Activists reported that a girl was among those killed.
It was the worst violence in Egypt since Morsi became the country’s first Islamist president in June.
He drew the wrath of the opposition and many in the magistrature by assuming exceptional powers under a November 22 decree.
Allies and foes of Morsi late Wednesday started lobbing fire bombs and rocks at each other in the plush Heliopolis neighbourhood in a Cairo suburb, with shots ringing out early Thursday.
In an apparent response to a call from Mursi’s Muslim Brotherhood, hundreds flocked to the precincts of the presidential palace Wednesday evening in the quarter of Heliopolis where opponents had camped out to protest the Islamist leader’s decree expanding his powers. The rivals hurled stones and petrol bombs at each other.
Opponents said Mursi’s supporters had attacked them and removed their tents while police stayed away.
The Muslim Brotherhood’s Freedom and Justice Party accused opponents of attacking their “peaceful” rally. “If each group is allowed to set up tents in front of state institutions, we will be in a state of chaos, not revolution,” added the party.
Many of the opposition had left and a few hundred protesters remained outside the palace.
The violence spread beyond the capital, with protesters torching the offices of the powerful Muslim Brotherhood in the Mediterranean port city of Ismailiya and in Suez, witnesses said.

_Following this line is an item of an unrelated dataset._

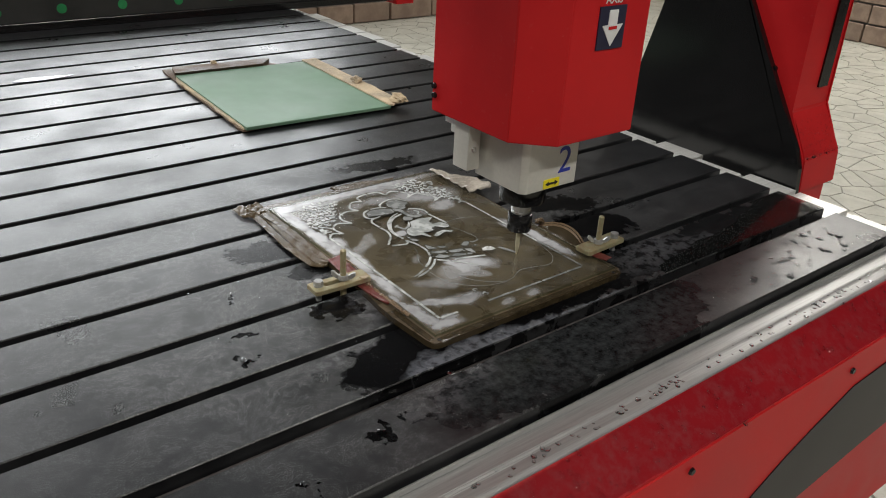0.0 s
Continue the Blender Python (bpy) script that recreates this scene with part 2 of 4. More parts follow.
def slat_material():
    m = Nodes("black_plastic")
    at = m.place()
    wet = m.patches(at, WET, 0.14, 0.075)
    milk = m.patches(at, MILK, 0.5, 0.045)
    # dusty film: strong round the work, faint at a distance
    near = m.patches(at, [(0.55, 0.74, 0.42, 0.36, 0, 1.0), (0.60, 1.03, 0.30, 0.10, 0, 1.0)], 0.75, 0.05)
    cloud = m.noise(at, 22.0, 4.0, 0.6)[0]
    dry = m.math("SUBTRACT", 1.0, wet)
    grit = m.ramp(m.noise(at, 900.0, 2.0, 0.75)[0], 0.53, 0.60, 0.0, 1.0)
    clump = m.ramp(m.noise(at, 150.0, 3.0, 0.6)[0], 0.36, 0.6, 0.2, 1.0)
    # pale dots put the sparkle of water beads into the colour
    bead_glints = m.math("MULTIPLY", m.dots(at, 520.0, 0.26, 0.35), m.ramp(m.noise(at, 34.0, 4.0)[0], 0.44, 0.62))
    dots = m.math("MAXIMUM", bead_glints, m.math("MULTIPLY", m.math("MULTIPLY", grit, clump), dry))
    spread = m.math("MAXIMUM", m.math("MULTIPLY", m.ramp(cloud, 0.34, 0.56), dry), m.math("MULTIPLY", m.ramp(cloud, 0.40, 0.62), 0.6))
    left = m.patches(at, [(0.36, 0.75, 0.20, 0.40, 0, 1.0)], 0.3, 0.05)
    film = m.math("MULTIPLY", m.math("MULTIPLY", dots, spread), m.math("MULTIPLY_ADD", m.math("MULTIPLY", near, m.math("MULTIPLY_ADD", left, 0.24, 0.42)), 0.95, 0.004))
    # white dots in the wet patches: glinting droplets, painted
    splash_glints = m.math("MULTIPLY", m.dots(at, 700.0, 0.30, 0.45), m.math("MULTIPLY", wet, m.ramp(m.noise(at, 45.0, 4.0)[0], 0.36, 0.6, 0.0, 0.30)))
    film = m.math("MAXIMUM", film, m.math("MULTIPLY", splash_glints, m.patches(at, [(0.42, 0.815, 0.10, 0.14, 0, 1.0)], 0.3, 0.03)))
    smear = m.noise(m.scaled(at, 3.0, 14.0, 3.0), 2.2, 5.0, 0.6)[0]
    base = m.mix(m.ramp(smear, 0.3, 0.75), (0.006, 0.0065, 0.0075), (0.015, 0.0155, 0.017))
    # grey film on the dry slats, its lamp sheen mixed into the colour
    haze = m.math("MULTIPLY", m.math("MULTIPLY", dry, near), m.ramp(m.noise(at, 30.0, 5.0, 0.65)[0], 0.36, 0.66, 0.0, 0.03))
    base = m.mix(haze, base, (0.42, 0.43, 0.44))
    base = m.mix(m.math("MULTIPLY", wet, 0.85), base, (0.0022, 0.0022, 0.0026))
    # dust, slurry and the painted glints lie on the upper faces only
    up = m.math("GREATER_THAN", m.split(m.add("ShaderNodeNewGeometry").outputs["True Normal"])[2], 0.6)
    film = m.math("MULTIPLY", film, up)
    base = m.mix(film, base, (0.50, 0.51, 0.51))
    # blue-grey mottling: milky film and the wet slats' reflection, painted as colour
    sheen_mottle = m.patches(at, [(0.62, 0.506, 0.22, 0.050, 0, 1.0), (0.95, 0.610, 0.28, 0.045, 0, 0.25)], 0.3, 0.02)
    sheen_mottle = m.math("MULTIPLY", sheen_mottle, m.ramp(m.noise(at, 85.0, 7.0, 0.75)[0], 0.36, 0.70, 0.015, 0.11))
    sheen_mottle = m.math("MULTIPLY", sheen_mottle, up)
    base = m.mix(sheen_mottle, base, (0.33, 0.36, 0.37))
    cloudy = m.math("MULTIPLY", milk, m.ramp(m.noise(at, 75.0, 5.0, 0.65)[0], 0.40, 0.58, 0.04, 0.6))
    cloudy = m.math("MULTIPLY", cloudy, up)
    base = m.mix(cloudy, base, (0.42, 0.42, 0.455))
    bank = m.patches(at, BANK, 0.22, 0.024)
    bank = m.math("MULTIPLY", bank, m.ramp(m.noise(at, 110.0, 5.0, 0.65)[0], 0.30, 0.60, 0.06, 0.36))
    bank = m.math("MULTIPLY", bank, m.math("GREATER_THAN", m.split(at)[1], 0.5676))
    base = m.mix(bank, base, (0.38, 0.40, 0.46))
    rough = m.math("ADD", m.ramp(m.noise(at, 9.0, 4.0)[0], 0.3, 0.7, 0.27, 0.42), m.math("MULTIPLY", film, 0.3))
    rough = m.math("MULTIPLY", rough, m.math("MULTIPLY_ADD", wet, -0.40, 1.0))
    grain = m.noise(at, 900.0, 2.0)[0]
    h = m.math("ADD", m.math("MULTIPLY", grain, m.math("SUBTRACT", 1.0, wet)), m.math("MULTIPLY", m.noise(at, 60.0, 3.0)[0], 0.9))
    h = m.math("ADD", h, m.math("MULTIPLY", bead_glints, 0.8))
    return m.set(base_color=base, roughness=rough, normal=m.bump(h, 0.22, 0.0006), specular_ior_level=m.math("MULTIPLY_ADD", wet, -0.32, 0.42))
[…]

Meanwhile, Amr al-Leithi, Seif Abdul Fatah and Ayman al-Sayad announced quitting their posts as presidential advisors in protest against Mursi’s sweeping new powers. Three other presidential advisors had earlier resigned for the same reason.
The opposition has accused Mursi of power grab and spurned his call for dialogue to defuse the crisis, the worst since he took office in late June.
Opposition leader Mohammad Al Baradei said late Wednesday there would be no talks before Mursi rescinds his decree and suspend a call for a public vote on a controversial constitution.
“All possible means, including a general strike will be taken to bring about the cancellation of the constitutional declaration,” added Al Baradei, who was a major catalyst in the revolt that toppled Hosni Mubarak almost two years ago. Al Bardei was speaking following crisis talks with other leaders of the opposition National Salvation Front in Cairo.
Mursi has said his measures are temporary until a new constitution is approved and an elected parliament is in place.